Con l’estate alle porte, si avvertono le prime nuove attrazioni verso alimenti più freschi, gustosi e dissetanti che, oltre il gusto, soddisfino al tempo stesso anche il piacere della vista.
E quale frutto, più di un bel cocomero, ha le caratteristiche più idonee a rappresentare l’estate?
Da dove siano giunte fino a noi le angurie è stato tuttavia fino ad oggi oggetto di pareri diversi.
Ora, un nuovo studio, pubblicato negli Atti dell’Accademia Nazionale delle Scienze, sembra aver finalmente fatto luce sulle origini di questo frutto.

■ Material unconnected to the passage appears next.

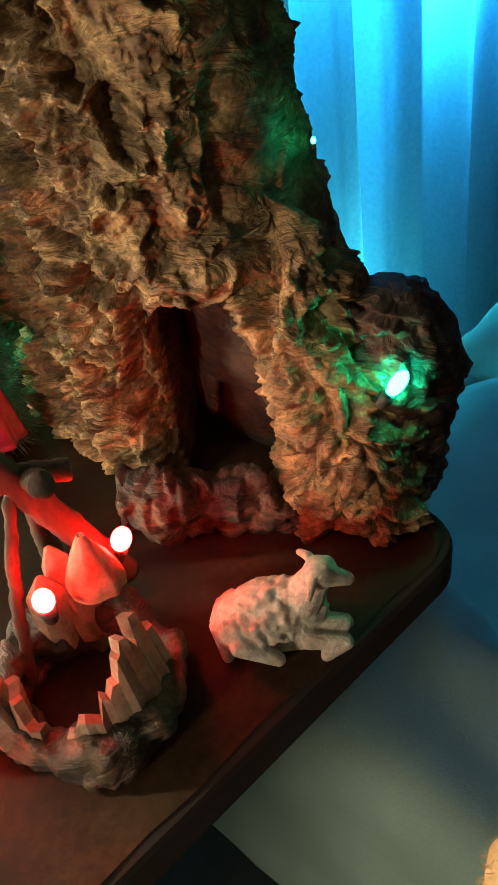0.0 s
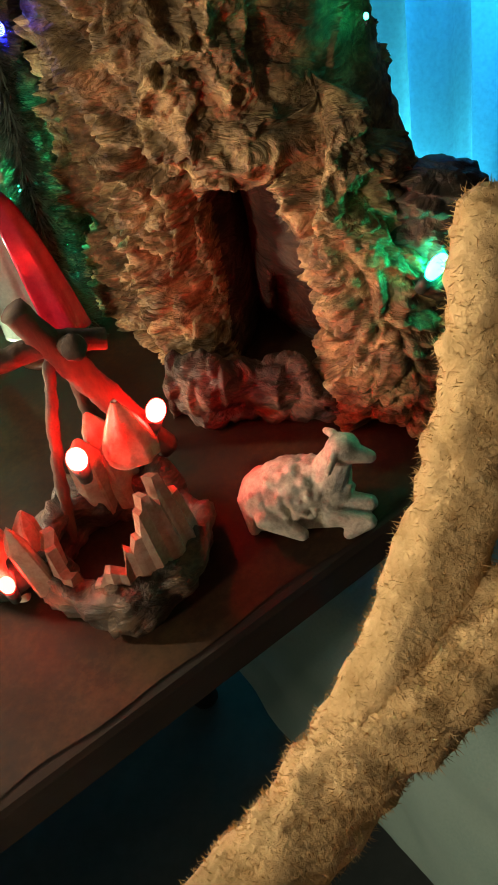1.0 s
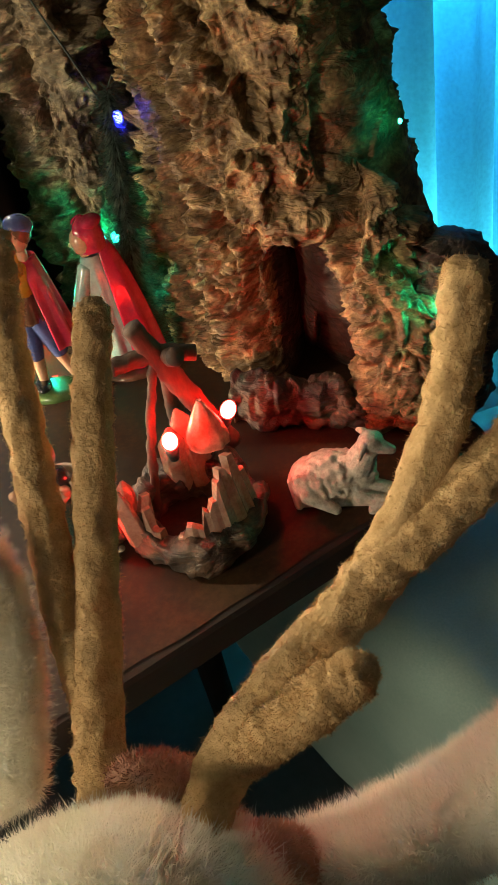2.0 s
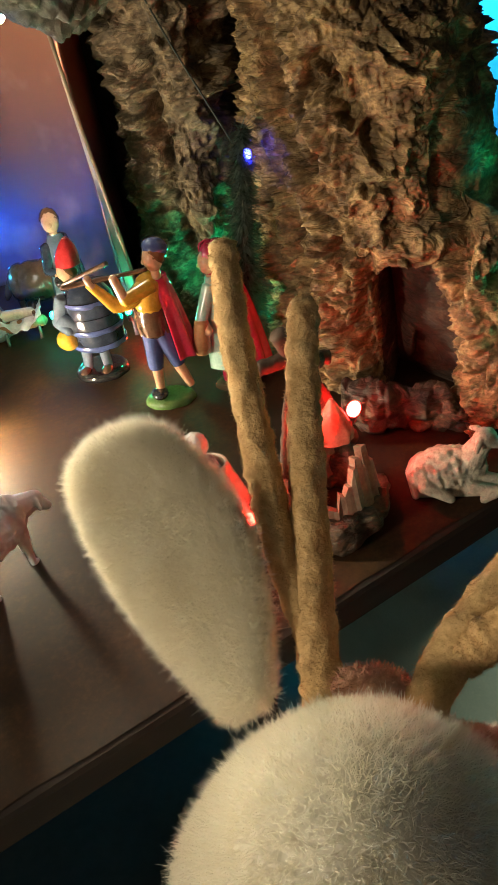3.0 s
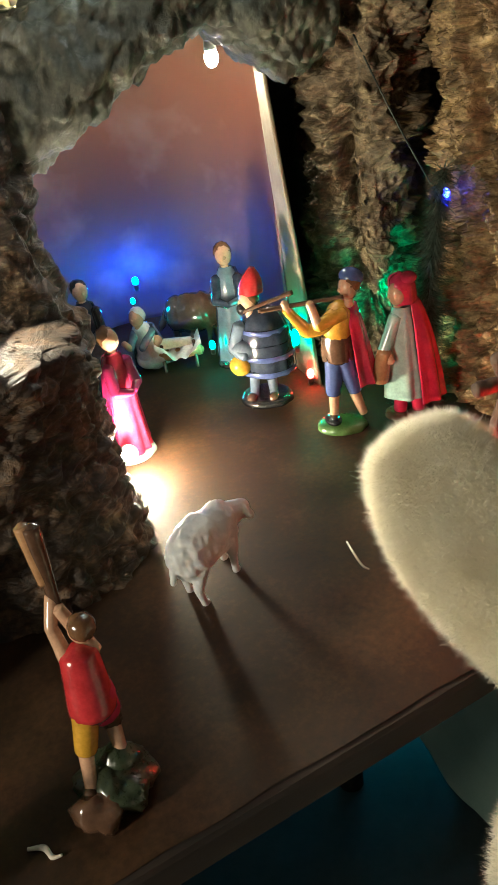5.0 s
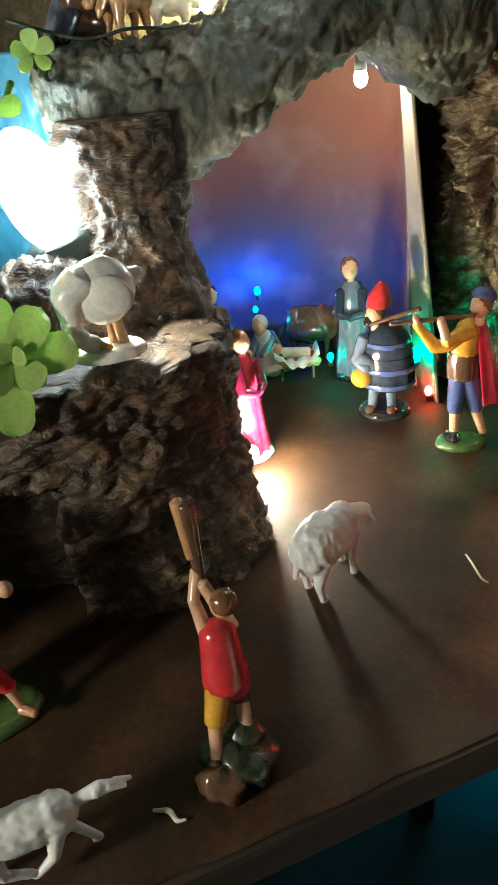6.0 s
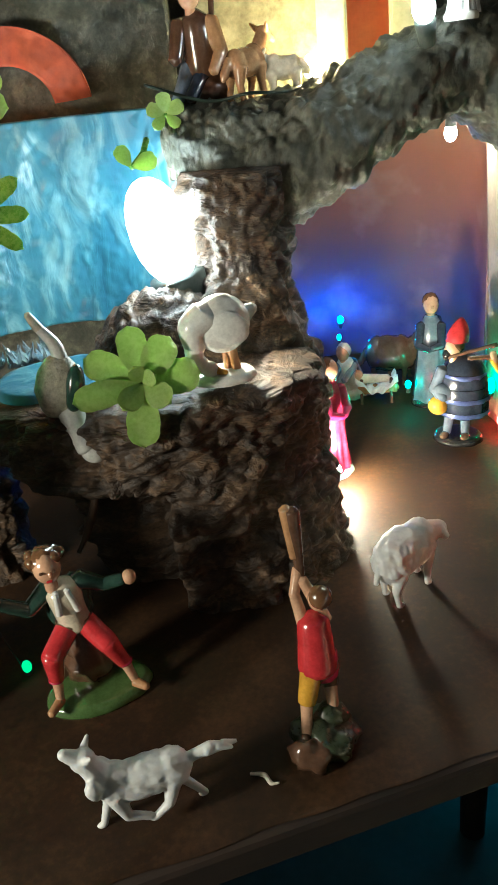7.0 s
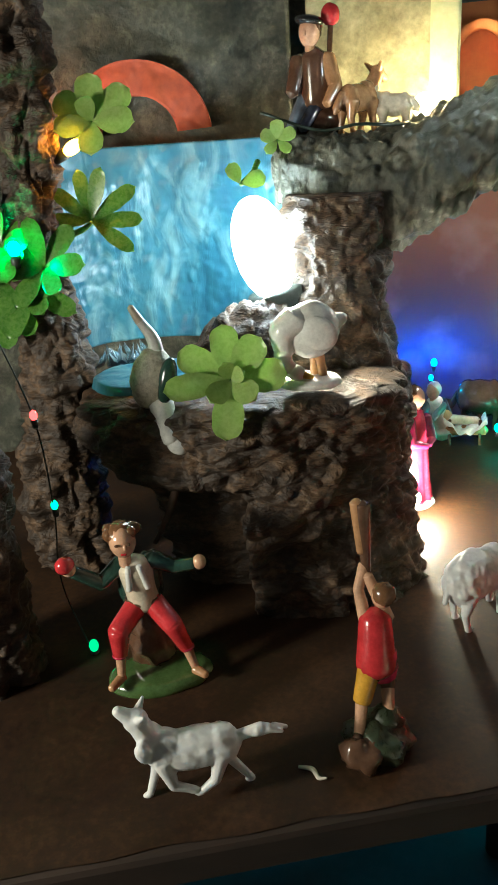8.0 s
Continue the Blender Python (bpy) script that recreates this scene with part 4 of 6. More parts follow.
# ---- camp fire ----
def build_fire():
    t = thing("camp_fire", (-0.046, 0.182, 0.0), "small camp fire of bark, rosy crystals and sticks, glowing red", "camp fire")

    def shell(p, o):
        return 0.5 * cork(p + Vector((0.3, 0.1, 0))) + 0.004 * noise.noise(p * 90)
    rows = []
    for k in range(13):
        a = 2 * math.pi * k / 12
        h = 0.011 + 0.006 * noise.noise(Vector((k * 1.7, 0, 0)))
        if k == 12:
            h = 0.011
        rows.append((0.029 * math.cos(a), 0.027 * math.sin(a), h * 0.9, 0.009 * math.cos(a), 0.009 * math.sin(a), 0.001, 0, 0, h))
    v, f = sweep(rows, 90, 26, shell, 2.6, False)
    part_mesh("bark_ring", mesh_from("bark_ring", v, f, [M["bark_dark"]]), t, "dark rough ring of bark")
    rng = random.Random(4)
    spots = [(-0.024, -0.020, 0.010, 0.038, -8, -12), (-0.030, -0.010, 0.010, 0.030, -20, 6), (-0.012, 0.020, 0.013, 0.046, 4, 0), (0.000, 0.024, 0.013, 0.050, -10, -4)]

    def jagged(name, a0, a1, steps, radius, label):
        """Broken translucent rim standing on the bark ring, with a stepped upper edge."""
        bm = bmesh.new()
        prev = None
        n = len(steps) * 2
        for i in range(n + 1):
            a = radians(a0 + (a1 - a0) * i / n)
            h = steps[min(len(steps) - 1, i // 2)] + 0.0016 * noise.noise(Vector((i * 0.9, a0, 1)))
            wob = 0.0045 * noise.noise(Vector((i * 0.55, a0, 7)))
            cur = []
            for lv in range(5):
                z = 0.010 + (h - 0.010) * lv / 4
                lean = wob - 0.16 * z
                for off in (0.0, -0.0062 + 0.0022 * lv / 4):
                    q = radius + lean + off
                    cur.append(bm.verts.new((q * math.cos(a), q * 0.95 * math.sin(a), z)))
            if prev:
                for lv in range(4):
                    bm.faces.new((prev[2 * lv], cur[2 * lv], cur[2 * lv + 2], prev[2 * lv + 2]))
                    bm.faces.new((prev[2 * lv + 3], cur[2 * lv + 3], cur[2 * lv + 1], prev[2 * lv + 1]))
                bm.faces.new((prev[8], cur[8], cur[9], prev[9]))
                bm.faces.new((prev[1], cur[1], cur[0], prev[0]))
            else:
                for lv in range(4):
                    bm.faces.new((cur[2 * lv], cur[2 * lv + 2], cur[2 * lv + 3], cur[2 * lv + 1]))
            prev = cur
        for lv in range(4):
            bm.faces.new((prev[2 * lv + 1], prev[2 * lv + 3], prev[2 * lv + 2], prev[2 * lv]))
        part(name, bm, M["crystal"], t, label, False)
    jagged("crystal_rim", -98, 8, (0.019, 0.025, 0.023, 0.030, 0.034, 0.043, 0.047, 0.040, 0.049, 0.036), 0.031, "jagged rosy translucent rim")
    jagged("crystal_rim", -160, -118, (0.022, 0.034, 0.030, 0.020), 0.032, "jagged rosy translucent rim")
    for x, y, r, h, tx, ty in spots:
        bm = bmesh.new()
        base, top = [], []
        for k in range(6):
            a = math.pi / 3 * k + rng.uniform(-0.25, 0.25)
            q = r * rng.uniform(0.55, 0.8)
            base.append(bm.verts.new((q * math.cos(a), q * 0.75 * math.sin(a), 0.004)))
            top.append(bm.verts.new((q * 0.85 * math.cos(a), q * 0.62 * math.sin(a), h * rng.uniform(0.62, 0.86))))
        tip = bm.verts.new((rng.uniform(-0.3, 0.3) * r, 0, h))
        bm.faces.new(base[::-1])
        for k in range(6):
            j = (k + 1) % 6
            bm.faces.new((base[k], base[j], top[j], top[k]))
            bm.faces.new((top[k], top[j], tip))
        bmesh.ops.bevel(bm, geom=bm.edges[:], offset=0.0006, segments=1, affect="EDGES")
        ob = part("crystal", bm, M["crystal"], t, "", False)
        ob.matrix_basis = pose(x, y, 0.006, tx, ty, rng.uniform(0, 60))
    for pts, rad in ((((-0.018, 0.028, 0.100), (-0.004, 0.034, 0.062), (0.014, 0.040, 0.020)), (0.0050, 0.0055, 0.0045)),
                     (((-0.012, 0.030, 0.082), (-0.020, 0.018, 0.045), (-0.024, 0.006, 0.006)), (0.0022, 0.0024, 0.0022)),
                     (((0.002, 0.020, 0.088), (-0.010, 0.040, 0.070), (-0.022, 0.062, 0.006)), (0.0045, 0.005, 0.0045)),
                     (((-0.03, 0.02, 0.084), (-0.012, 0.031, 0.083), (0.006, 0.038, 0.078)), (0.004, 0.0045, 0.004))):
        v, f = rod(pts, rad, 36, 14, 0.0008, 220)
        part_mesh("stick", mesh_from("stick", v, f, [M["stick"]]), t)
    s = Shape()
    s.robe([(0.034, 0.010), (0.040, 0.0105), (0.048, 0.0075), (0.055, 0.004), (0.060, 0.0012)], "crystal", (0.006, 0.024), 0.9, 5, 0.06)
    part_mesh("flame_cone", s.mesh("flame_cone"), t, "pinkish translucent cone")
    return t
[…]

Studiando il DNA di piante coltivate in serra che rappresentavano tutte le specie conosciute di anguria e centinaia di varietà, gli studiosi del settore della Washington University di St Louis, Missouri, hanno scoperto che molto probabilmente le angurie attuali discendono da progenitori di colture selvatiche dell’Africa nord-orientale.
Questa notizia va a correggere un errore che perdura da 90 anni, secondo cui i cocomeri erano compresi nella stessa categoria del melone cedro sudafricano.
I ricercatori hanno scoperto che una forma sudanese con polpa biancastra, per niente amara, conosciuta come melone del Kordofan (Citrullus lanatus) sarebbe il parente più stretto delle attuali angurie domestiche.
La ricerca genetica appare coerente con le pitture tombali egizie che, secondo una recente interpretazione, sembrerebbero suggerire che l’anguria avrebbe potuto essere consumata nella Valle del Nilo, come dessert, già più di 4000 anni fa.
“Sulla base del DNA abbiamo scoperto che le angurie così come le conosciamo oggi, con una polpa dolce, spesso rossa, che può essere mangiata cruda, sono geneticamente più vicine alle forme selvatiche dell’Africa occidentale e nord-orientale”, afferma Susanne S. Renner, docente del Dipartimento di Biologia in Arti e Scienze alla Washington University (WU).
Susanne Renner è una biologa evoluzionista che, dopo aver lavorato all’Università Ludwig Maximilian di Monaco, in Germania, dove è stata anche direttrice del Giardino botanico e dell’Erbario, si è recentemente trasferita alla W.U., negli Stati Uniti.
Il suo laboratorio ha studiato a lungo meloni e cetrioli, ma negli ultimi dieci anni si è focalizzato su angurie e zucche amare.
Le informazioni genetiche pubblicate nel nuovo studio, portato a compimento con i colleghi del Dipartimento dell’Agricoltura degli Stati Uniti di Ithaca, New York, del Royal Botanic Gardens di Kew, a Londra, e dell’Università di Sheffield, Regno Unito, secondo la studiosa potrebbero essere utili per lo sviluppo di un raccolto di anguria più resistente alle malattie.
“L’anguria attuale, infatti, proviene da un ceppo genetico molto piccolo che è altamente sensibile a malattie e insetti nocivi, oltre che a varie muffe, funghi, virus e vermi”, sostiene Renner. “Finora abbiamo trovato variazioni in tre geni di resistenza alle malattie tra il melone del Kordofan e l’anguria domestica. Gli allevatori potrebbero utilizzare queste e altre informazioni tratte dallo studio del relativo genoma.
Ma alcuni degli spunti salienti che derivano da questo studio sono legati alla mobilità delle persone e alle loro connessioni culturali.
“Sono state le pitture tombali egizie a confortare la mia convinzione che gli antichi Egizi si nutrissero di polpa di anguria fresca”, continua difatti la studiosa. “In caso contrario, non si vede il motivo della presenza nelle pitture di quei frutti enormi serviti su vassoi e piatti accanto ad uva e ad altri frutti dolci.
“Più volte, nel corso della storia umana, ed anche con una discreta facilità, meloni, cetrioli e angurie sono passati dallo stato selvatico a quello di frutti ‘domestici’, con cui si arricchivano poi abitualmente le mense. Ma collocare questi ‘addomesticamenti’ nei luoghi di provenienza e raggrupparne la posizione tassonomica, ricercandone gli ‘antenati’, è stato molto più difficile di quanto io stessa pensassi solo 10 o 15 anni fa. L’aiuto essenziale non poteva che venirci dallo studio del DNA dei semi antichi”, conclude la Renner.